• _The request_:
Transcribe the material exactly. Images do not belong in the copy.

◇ ◇ ◇ ◇ ◇

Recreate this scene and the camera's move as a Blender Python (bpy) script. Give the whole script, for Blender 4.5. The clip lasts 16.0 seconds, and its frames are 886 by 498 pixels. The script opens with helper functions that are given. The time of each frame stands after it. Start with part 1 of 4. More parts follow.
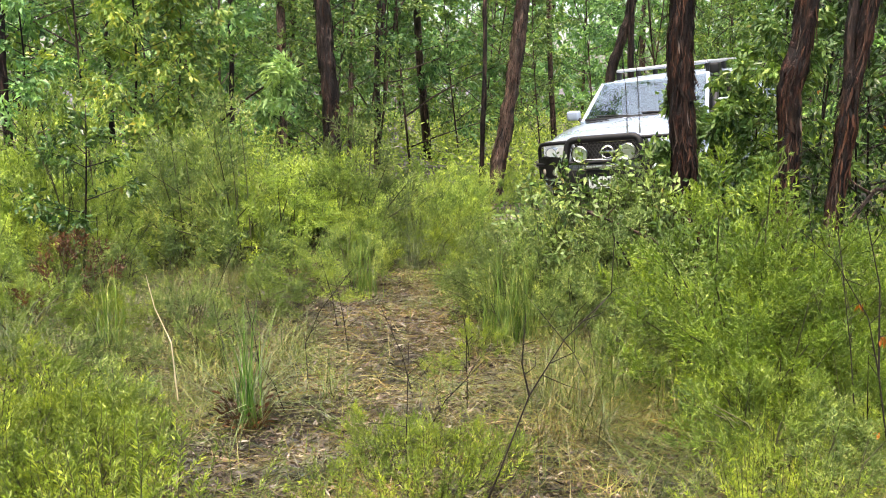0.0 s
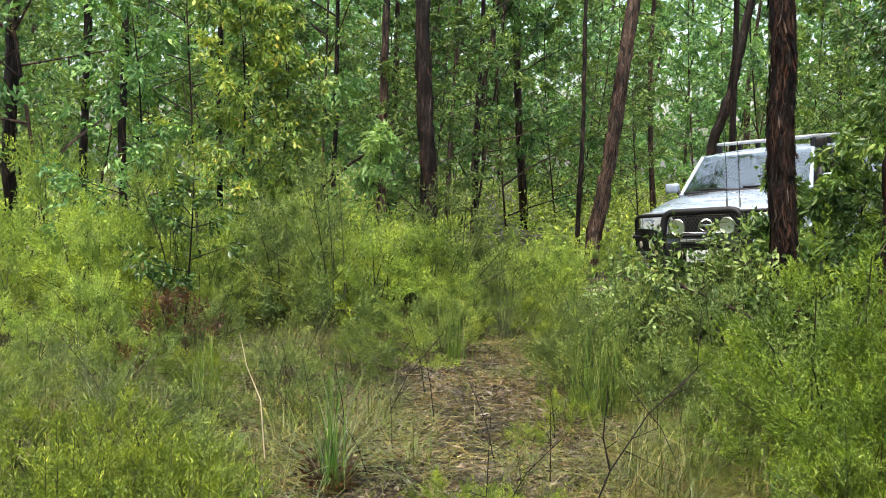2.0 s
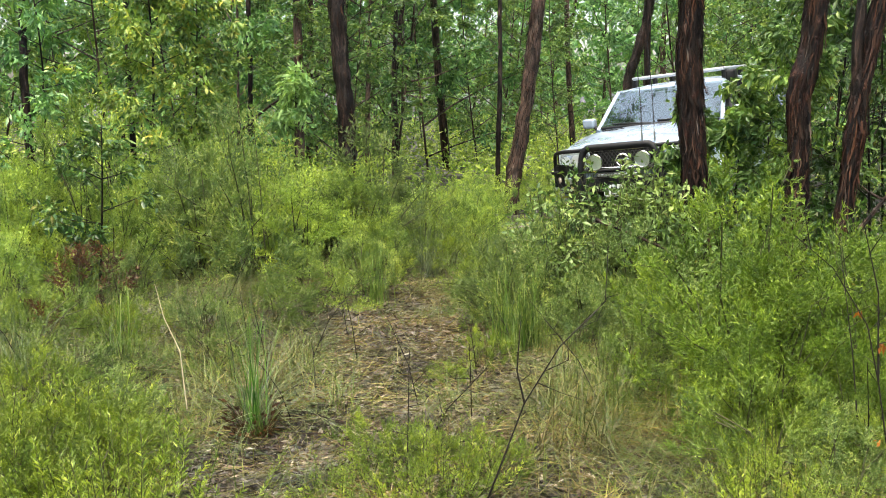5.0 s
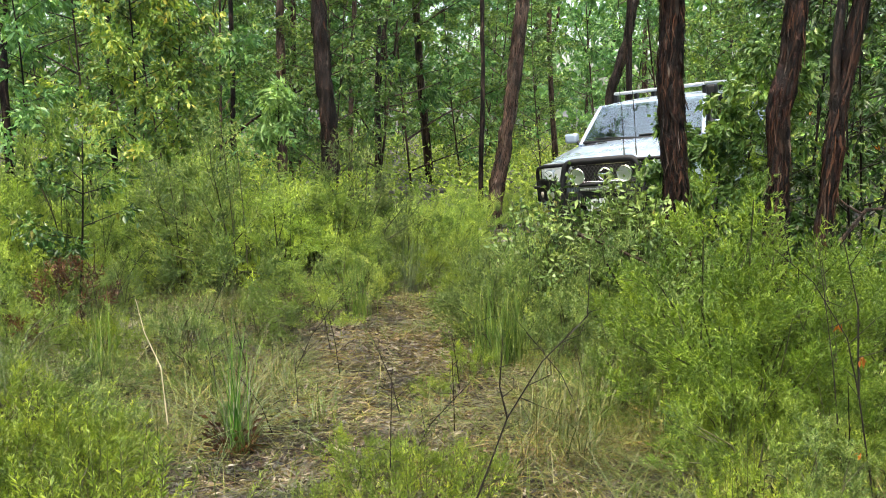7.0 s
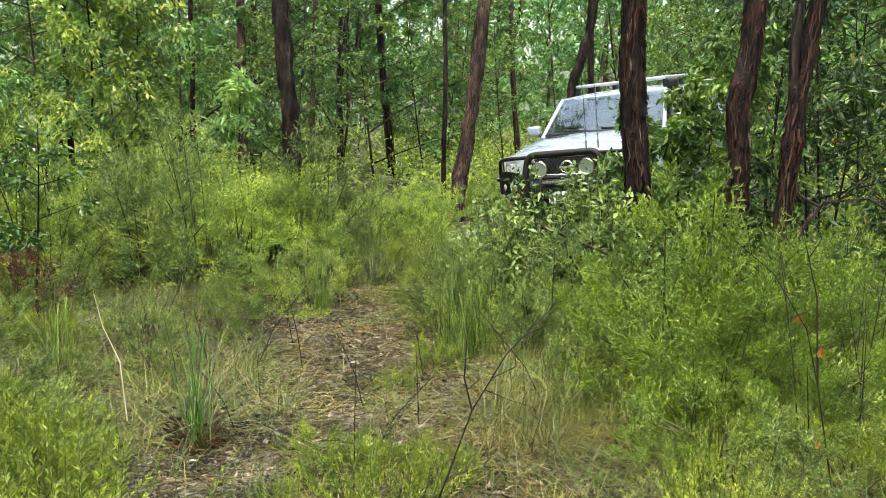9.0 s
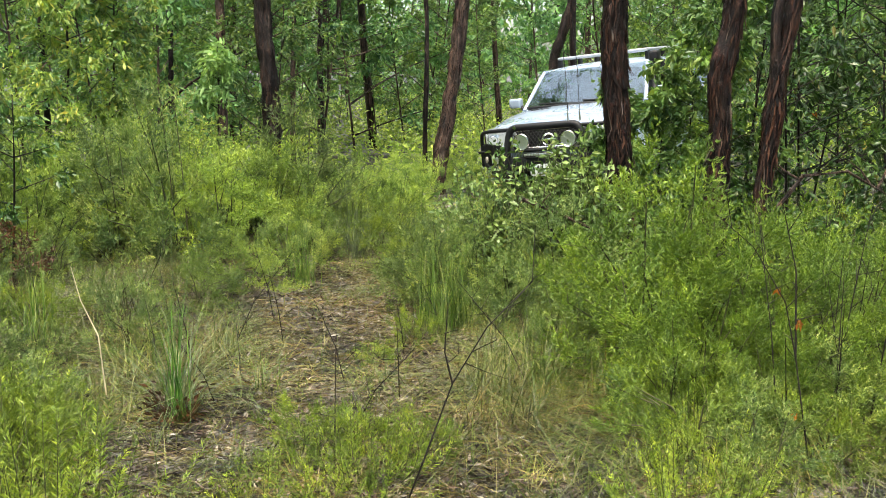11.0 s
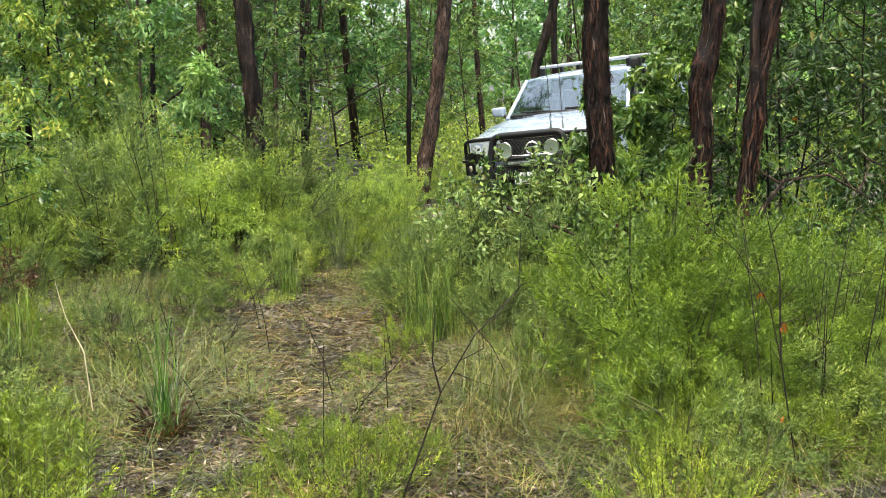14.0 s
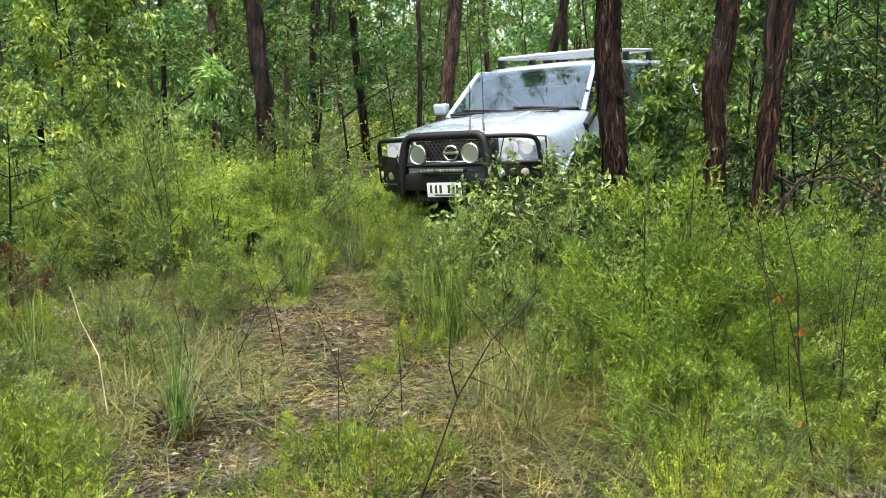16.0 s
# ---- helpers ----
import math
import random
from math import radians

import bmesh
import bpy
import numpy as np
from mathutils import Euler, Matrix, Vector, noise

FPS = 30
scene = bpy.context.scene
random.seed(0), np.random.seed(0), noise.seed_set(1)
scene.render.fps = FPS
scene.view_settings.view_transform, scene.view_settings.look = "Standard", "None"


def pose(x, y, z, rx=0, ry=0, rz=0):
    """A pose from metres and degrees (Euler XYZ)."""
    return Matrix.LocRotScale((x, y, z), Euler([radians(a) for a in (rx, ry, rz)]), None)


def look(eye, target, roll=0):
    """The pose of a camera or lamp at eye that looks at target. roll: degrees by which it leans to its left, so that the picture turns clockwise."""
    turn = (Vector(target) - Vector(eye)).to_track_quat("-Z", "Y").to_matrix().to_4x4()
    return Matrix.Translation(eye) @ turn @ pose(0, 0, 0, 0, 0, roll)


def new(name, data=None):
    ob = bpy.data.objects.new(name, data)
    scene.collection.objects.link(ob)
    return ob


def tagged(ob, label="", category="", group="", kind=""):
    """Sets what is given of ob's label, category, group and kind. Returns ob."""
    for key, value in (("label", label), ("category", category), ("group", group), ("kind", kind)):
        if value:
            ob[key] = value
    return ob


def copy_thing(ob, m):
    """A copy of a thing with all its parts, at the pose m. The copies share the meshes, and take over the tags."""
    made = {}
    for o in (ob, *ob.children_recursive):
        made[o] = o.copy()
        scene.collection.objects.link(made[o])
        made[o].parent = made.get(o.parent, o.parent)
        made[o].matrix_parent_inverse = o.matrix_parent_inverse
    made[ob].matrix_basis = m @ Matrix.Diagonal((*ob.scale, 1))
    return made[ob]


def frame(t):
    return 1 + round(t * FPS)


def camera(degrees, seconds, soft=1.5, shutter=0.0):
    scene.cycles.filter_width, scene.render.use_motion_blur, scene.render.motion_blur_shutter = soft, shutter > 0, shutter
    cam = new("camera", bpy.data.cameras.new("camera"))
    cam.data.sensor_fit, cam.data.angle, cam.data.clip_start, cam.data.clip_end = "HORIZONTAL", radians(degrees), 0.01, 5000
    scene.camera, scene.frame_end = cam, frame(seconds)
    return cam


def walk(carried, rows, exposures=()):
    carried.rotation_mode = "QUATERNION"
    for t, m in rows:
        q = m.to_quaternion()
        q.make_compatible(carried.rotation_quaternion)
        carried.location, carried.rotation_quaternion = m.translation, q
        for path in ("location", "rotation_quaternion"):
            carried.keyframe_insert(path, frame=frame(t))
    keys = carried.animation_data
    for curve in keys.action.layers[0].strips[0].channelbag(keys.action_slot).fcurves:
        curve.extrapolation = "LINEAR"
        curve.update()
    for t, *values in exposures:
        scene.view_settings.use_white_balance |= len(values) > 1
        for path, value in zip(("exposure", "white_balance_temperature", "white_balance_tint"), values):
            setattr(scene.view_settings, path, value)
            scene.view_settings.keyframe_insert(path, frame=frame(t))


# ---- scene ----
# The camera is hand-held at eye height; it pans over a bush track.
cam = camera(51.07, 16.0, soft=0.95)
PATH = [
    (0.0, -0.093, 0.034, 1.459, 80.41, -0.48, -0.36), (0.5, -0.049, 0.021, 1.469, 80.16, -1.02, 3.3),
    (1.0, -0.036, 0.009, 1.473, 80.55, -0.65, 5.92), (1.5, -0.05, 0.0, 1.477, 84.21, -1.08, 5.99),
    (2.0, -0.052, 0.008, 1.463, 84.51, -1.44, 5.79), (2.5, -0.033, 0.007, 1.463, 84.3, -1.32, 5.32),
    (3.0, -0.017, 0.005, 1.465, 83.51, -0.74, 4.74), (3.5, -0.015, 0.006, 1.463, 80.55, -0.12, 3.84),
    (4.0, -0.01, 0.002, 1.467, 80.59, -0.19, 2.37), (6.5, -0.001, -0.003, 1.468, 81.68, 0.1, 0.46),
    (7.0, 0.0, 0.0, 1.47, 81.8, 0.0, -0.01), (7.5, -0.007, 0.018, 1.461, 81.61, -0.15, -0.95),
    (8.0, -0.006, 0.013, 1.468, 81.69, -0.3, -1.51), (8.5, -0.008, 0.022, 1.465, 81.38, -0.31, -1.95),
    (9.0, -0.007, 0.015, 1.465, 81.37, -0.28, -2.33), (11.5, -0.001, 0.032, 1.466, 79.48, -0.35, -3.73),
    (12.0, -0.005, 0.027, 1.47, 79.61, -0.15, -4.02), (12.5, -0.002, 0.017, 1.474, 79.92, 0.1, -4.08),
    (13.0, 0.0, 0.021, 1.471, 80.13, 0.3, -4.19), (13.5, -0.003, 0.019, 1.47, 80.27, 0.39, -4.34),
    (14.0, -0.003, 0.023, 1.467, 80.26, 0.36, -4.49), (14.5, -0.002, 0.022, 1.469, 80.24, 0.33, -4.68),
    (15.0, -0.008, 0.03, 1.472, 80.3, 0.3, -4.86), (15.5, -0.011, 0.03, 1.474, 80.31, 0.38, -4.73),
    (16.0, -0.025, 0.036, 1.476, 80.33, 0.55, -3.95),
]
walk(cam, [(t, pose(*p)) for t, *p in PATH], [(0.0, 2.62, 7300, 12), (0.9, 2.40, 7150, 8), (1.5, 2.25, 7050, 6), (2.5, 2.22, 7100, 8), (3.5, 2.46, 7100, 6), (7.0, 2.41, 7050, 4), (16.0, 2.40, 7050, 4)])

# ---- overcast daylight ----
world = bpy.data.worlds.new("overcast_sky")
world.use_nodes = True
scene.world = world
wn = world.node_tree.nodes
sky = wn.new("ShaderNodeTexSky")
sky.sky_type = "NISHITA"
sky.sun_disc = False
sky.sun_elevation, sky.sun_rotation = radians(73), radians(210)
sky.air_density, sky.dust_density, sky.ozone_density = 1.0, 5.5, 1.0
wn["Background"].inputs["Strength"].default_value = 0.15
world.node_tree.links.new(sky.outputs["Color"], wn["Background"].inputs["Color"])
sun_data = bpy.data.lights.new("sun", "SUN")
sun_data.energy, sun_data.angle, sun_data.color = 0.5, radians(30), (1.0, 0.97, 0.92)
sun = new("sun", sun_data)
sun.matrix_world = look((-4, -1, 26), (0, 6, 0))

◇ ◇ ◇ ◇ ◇

• _Output_:
Recreate this scene and the camera's move as a Blender Python (bpy) script. Give the whole script, for Blender 4.5. The clip lasts 16.0 seconds, and its frames are 886 by 498 pixels. The script opens with helper functions that are given. The time of each frame stands after it. Start with part 1 of 4. More parts follow.
0.0 s
2.0 s
5.0 s
7.0 s
9.0 s
11.0 s
14.0 s
16.0 s
# ---- helpers ----
import math
import random
from math import radians

import bmesh
import bpy
import numpy as np
from mathutils import Euler, Matrix, Vector, noise

FPS = 30
scene = bpy.context.scene
random.seed(0), np.random.seed(0), noise.seed_set(1)
scene.render.fps = FPS
scene.view_settings.view_transform, scene.view_settings.look = "Standard", "None"


def pose(x, y, z, rx=0, ry=0, rz=0):
    """A pose from metres and degrees (Euler XYZ)."""
    return Matrix.LocRotScale((x, y, z), Euler([radians(a) for a in (rx, ry, rz)]), None)


def look(eye, target, roll=0):
    """The pose of a camera or lamp at eye that looks at target. roll: degrees by which it leans to its left, so that the picture turns clockwise."""
    turn = (Vector(target) - Vector(eye)).to_track_quat("-Z", "Y").to_matrix().to_4x4()
    return Matrix.Translation(eye) @ turn @ pose(0, 0, 0, 0, 0, roll)


def new(name, data=None):
    ob = bpy.data.objects.new(name, data)
    scene.collection.objects.link(ob)
    return ob


def tagged(ob, label="", category="", group="", kind=""):
    """Sets what is given of ob's label, category, group and kind. Returns ob."""
    for key, value in (("label", label), ("category", category), ("group", group), ("kind", kind)):
        if value:
            ob[key] = value
    return ob


def copy_thing(ob, m):
    """A copy of a thing with all its parts, at the pose m. The copies share the meshes, and take over the tags."""
    made = {}
    for o in (ob, *ob.children_recursive):
        made[o] = o.copy()
        scene.collection.objects.link(made[o])
        made[o].parent = made.get(o.parent, o.parent)
        made[o].matrix_parent_inverse = o.matrix_parent_inverse
    made[ob].matrix_basis = m @ Matrix.Diagonal((*ob.scale, 1))
    return made[ob]


def frame(t):
    return 1 + round(t * FPS)


def camera(degrees, seconds, soft=1.5, shutter=0.0):
    scene.cycles.filter_width, scene.render.use_motion_blur, scene.render.motion_blur_shutter = soft, shutter > 0, shutter
    cam = new("camera", bpy.data.cameras.new("camera"))
    cam.data.sensor_fit, cam.data.angle, cam.data.clip_start, cam.data.clip_end = "HORIZONTAL", radians(degrees), 0.01, 5000
    scene.camera, scene.frame_end = cam, frame(seconds)
    return cam


def walk(carried, rows, exposures=()):
    carried.rotation_mode = "QUATERNION"
    for t, m in rows:
        q = m.to_quaternion()
        q.make_compatible(carried.rotation_quaternion)
        carried.location, carried.rotation_quaternion = m.translation, q
        for path in ("location", "rotation_quaternion"):
            carried.keyframe_insert(path, frame=frame(t))
    keys = carried.animation_data
    for curve in keys.action.layers[0].strips[0].channelbag(keys.action_slot).fcurves:
        curve.extrapolation = "LINEAR"
        curve.update()
    for t, *values in exposures:
        scene.view_settings.use_white_balance |= len(values) > 1
        for path, value in zip(("exposure", "white_balance_temperature", "white_balance_tint"), values):
            setattr(scene.view_settings, path, value)
            scene.view_settings.keyframe_insert(path, frame=frame(t))


# ---- scene ----
# The camera is hand-held at eye height; it pans over a bush track.
cam = camera(51.07, 16.0, soft=0.95)
PATH = [
    (0.0, -0.093, 0.034, 1.459, 80.41, -0.48, -0.36), (0.5, -0.049, 0.021, 1.469, 80.16, -1.02, 3.3),
    (1.0, -0.036, 0.009, 1.473, 80.55, -0.65, 5.92), (1.5, -0.05, 0.0, 1.477, 84.21, -1.08, 5.99),
    (2.0, -0.052, 0.008, 1.463, 84.51, -1.44, 5.79), (2.5, -0.033, 0.007, 1.463, 84.3, -1.32, 5.32),
    (3.0, -0.017, 0.005, 1.465, 83.51, -0.74, 4.74), (3.5, -0.015, 0.006, 1.463, 80.55, -0.12, 3.84),
    (4.0, -0.01, 0.002, 1.467, 80.59, -0.19, 2.37), (6.5, -0.001, -0.003, 1.468, 81.68, 0.1, 0.46),
    (7.0, 0.0, 0.0, 1.47, 81.8, 0.0, -0.01), (7.5, -0.007, 0.018, 1.461, 81.61, -0.15, -0.95),
    (8.0, -0.006, 0.013, 1.468, 81.69, -0.3, -1.51), (8.5, -0.008, 0.022, 1.465, 81.38, -0.31, -1.95),
    (9.0, -0.007, 0.015, 1.465, 81.37, -0.28, -2.33), (11.5, -0.001, 0.032, 1.466, 79.48, -0.35, -3.73),
    (12.0, -0.005, 0.027, 1.47, 79.61, -0.15, -4.02), (12.5, -0.002, 0.017, 1.474, 79.92, 0.1, -4.08),
    (13.0, 0.0, 0.021, 1.471, 80.13, 0.3, -4.19), (13.5, -0.003, 0.019, 1.47, 80.27, 0.39, -4.34),
    (14.0, -0.003, 0.023, 1.467, 80.26, 0.36, -4.49), (14.5, -0.002, 0.022, 1.469, 80.24, 0.33, -4.68),
    (15.0, -0.008, 0.03, 1.472, 80.3, 0.3, -4.86), (15.5, -0.011, 0.03, 1.474, 80.31, 0.38, -4.73),
    (16.0, -0.025, 0.036, 1.476, 80.33, 0.55, -3.95),
]
walk(cam, [(t, pose(*p)) for t, *p in PATH], [(0.0, 2.62, 7300, 12), (0.9, 2.40, 7150, 8), (1.5, 2.25, 7050, 6), (2.5, 2.22, 7100, 8), (3.5, 2.46, 7100, 6), (7.0, 2.41, 7050, 4), (16.0, 2.40, 7050, 4)])

# ---- overcast daylight ----
world = bpy.data.worlds.new("overcast_sky")
world.use_nodes = True
scene.world = world
wn = world.node_tree.nodes
sky = wn.new("ShaderNodeTexSky")
sky.sky_type = "NISHITA"
sky.sun_disc = False
sky.sun_elevation, sky.sun_rotation = radians(73), radians(210)
sky.air_density, sky.dust_density, sky.ozone_density = 1.0, 5.5, 1.0
wn["Background"].inputs["Strength"].default_value = 0.15
world.node_tree.links.new(sky.outputs["Color"], wn["Background"].inputs["Color"])
sun_data = bpy.data.lights.new("sun", "SUN")
sun_data.energy, sun_data.angle, sun_data.color = 0.5, radians(30), (1.0, 0.97, 0.92)
sun = new("sun", sun_data)
sun.matrix_world = look((-4, -1, 26), (0, 6, 0))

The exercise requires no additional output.